Another boy raised his hand.

“Can I read mine?” he asked. A little girl raised her hand, then another. In all, nine students stood up and formed a line, all of them waiting to read their poems out loud. The last boy in line, shorter than the others, was round-faced and plump in the waist. He wore thick-lensed glasses. He was the little boy in Lord of the Flies that the bigger, mean boys teased and called “Piggy.” But when his turn came, he read to the class, and as they had done after each classmate finished, all the students clapped their hands together, applauding this little boy’s poem.

The school bell rang, and the children began collecting their books and papers, preparing for the bus ride home. The teacher reminded them about their homework for tomorrow. Then, in less than a minute, the room was empty. Now that her students were gone, the teacher talked to me about the little boy who was last in line.

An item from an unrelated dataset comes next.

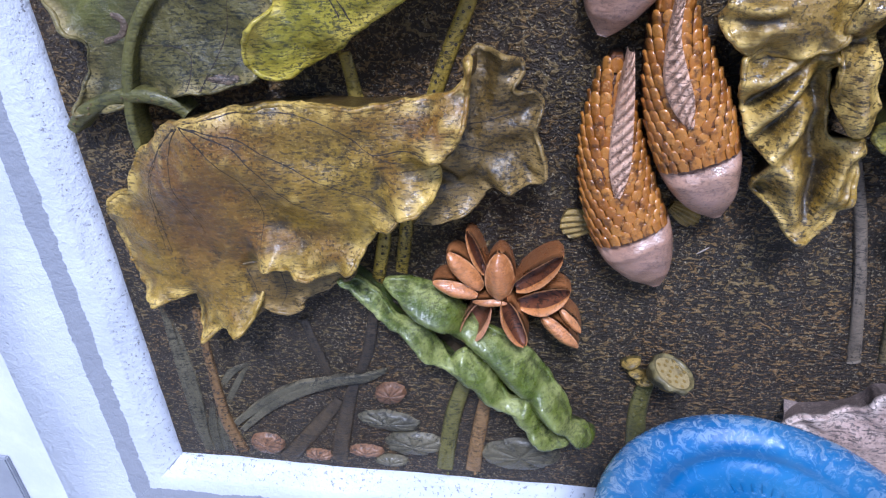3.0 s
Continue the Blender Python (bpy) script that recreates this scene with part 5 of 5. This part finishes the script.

“Marty, that boy never volunteers for anything,” she said, “let alone stand up in front of everyone. How did you do that?”

She was asking for answers I didn’t really have. I was almost as surprised as she was, never expecting the students to finish so fast, then see so many of them want to read their poems out loud—to their classmates’ applause, no less. What these children had written was, of course, a little ragged and raw, but their sense of detail was more remarkable than I would have expected. Somehow, asked to write poems, the students had truly become the animals they claimed to be and discovered a language for what made that animal’s heart beat fast. Even a maggot’s heart.

Two years later, Dana Gioia’s essay “Can Poetry Matter?” appeared in The Atlantic Monthly. His essay was savvy and insightful, full of dire observations about how poetry didn’t matter to important people such as doctors, lawyers, and presidents. “American poetry now belongs to a subculture,” the essay begins. “No longer part of the mainstream of artistic and intellectual life, it has become the specialized occupation of a relatively small and isolated group.”

For Gioia, if books of poetry weren’t selling millions of copies, or if poets did not influence public life and opinion the way business and political leaders did, then poetry did not matter.

But I’d learned a different lesson, a lesson I’ve continued to learn not only teaching in colleges but also working with both children and adults in various kinds of workshops. In 2006, I joined other colleagues and students at Georgia College to establish a Creative Writing program for 7th Grade Students enrolled in the GC/Early College Junior/Senior High School. This blog post features a recent image of Early College students reading from their work, and their university student writer mentors.

I can’t remember how often I’ve asked students young and old to write the poem that begins, “Like an (animal) my heart beats fast when I….” But every time, I’ve learned how much poetry could matter, the way it mattered in 1989 to a shy boy who faced a class full of children who might laugh at him. Yet he did read that poem he’d made with his own hand, his own heart.

This is how poetry matters. Not because it changes the world, but because it changes one person at a time—both the solitary writer and the solitary reader—one poem at a time. Sometimes that solitary person is a 7th grade student and the student’s family; sometimes it’s a nationally prominent poet such as Miller Williams, asked to write an Inaugural poem by the President of the United States.

It’s a lesson I hope I never forget.